1. A cleaning or sweeping apparatus comprising a frame, a brush assembly mounted on the frame for movement towards and away from a surface to be brushed, and a biasing means acting between the frame and the brush assembly to apply to the brush assembly a selectively adjustable bias towards the surface.

2. An apparatus as claimed in claim 1, wherein the biasing means comprises an actuator having a first member and a second member extendable therefrom by a selected amount, the brush assembly being connected to the second member.

3. An apparatus as claimed in claim 2, wherein the actuator is operable manually, hydraulically or electrically.

4. An apparatus as claimed in claim 1, 2 or 3, wherein the biasing means comprises a spring means.

5. An apparatus as claimed in claim 2 or 3 comprising at least one spring device acting between the second member of the actuator and the brush assembly.
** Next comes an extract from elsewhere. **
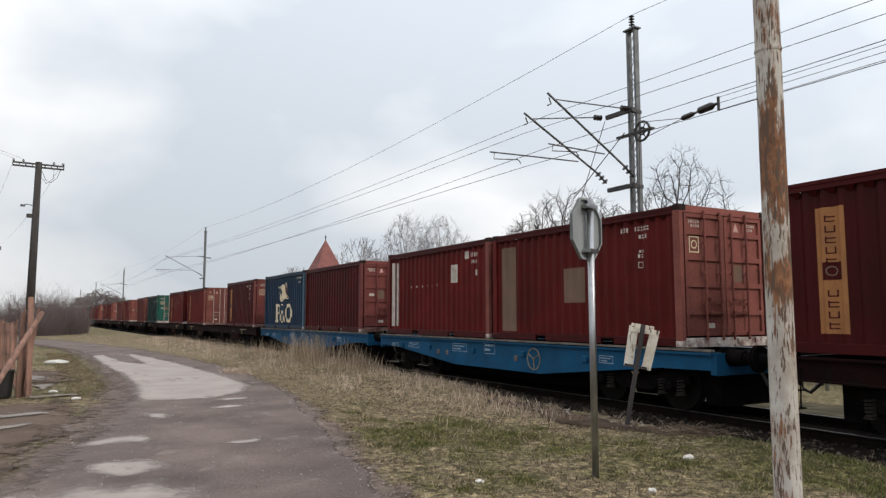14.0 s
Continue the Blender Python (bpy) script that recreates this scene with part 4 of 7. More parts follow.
        decal("repainted_panel", [[(1.55, 0.2), (4.0, 0.2), (4.0, 1.2), (3.62, 1.2), (3.62, 1.98), (2.6, 1.98), (2.6, 1.05), (1.55, 1.05)]], mat("repainted_grey", (0.052, 0.06, 0.075), (0.04, 0.045, 0.057), 1.5, 30, 0.7, fine_amount=0.1, bump=0), t, 0.008)
        decal("identity_mark", bars(4.1, 2.05, [0.18, 0.14, 0.14, 0.2], 0.16) + bars(4.1, 1.6, [0.12, 0.1], 0.13), WHITE, t)
        tag(t, 1.6, 0.32, 1.1, 0.012)
    elif kind == "tex":
        for z, q in ((1.78, [rect(1.03, 1.1, 0, 0.36), rect(0.94, 1.2, 0.22, 0.27)]), (1.36, arc_block(1.08, 0.14, 0.13, 0.14, 0.05, 0.045, 14)[:-1] + [rect(0.99, 1.17, 0.12, 0.16)]),
                     (0.9, [[(0.93, 0), (1.0, 0), (1.23, 0.28), (1.16, 0.28)], [(1.16, 0), (1.23, 0), (1.0, 0.28), (0.93, 0.28)]])):
            decal("letter_block", [[(a, z + b) for a, b in poly] for poly in q], CREAM, t)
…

6. An apparatus as claimed in claim 5, wherein the spring device comprises a sleeve secured to the second member, a rod having an inner end slidable within the sleeve, the rod projecting from the sleeve to the brush assembly, and a spring within the sleeve engaging the inner end of the rod.

7. An apparatus as claimed in claim 6 having a pair of the spring devices with the actuator located between them, the second member being secured to the sleeves of the spring devices by a transverse element clamped to the sleeves.

8. An apparatus as claimed in claim 7, wherein the transverse element can be clamped to the sleeves at a selected position along the sleeves.

9. An apparatus as claimed in any one of claims 2-8, wherein the brush assembly comprises at least one brush rotatable about an axis aligned with or parallel to the direction of movement of the actuator, and drive means for rotating the brush about the axis.

10. An apparatus as claimed in any one of claims 2-8, wherein the brush assembly comprises at least one brush rotatable about an axis transverse to the direction of movement of the actuator.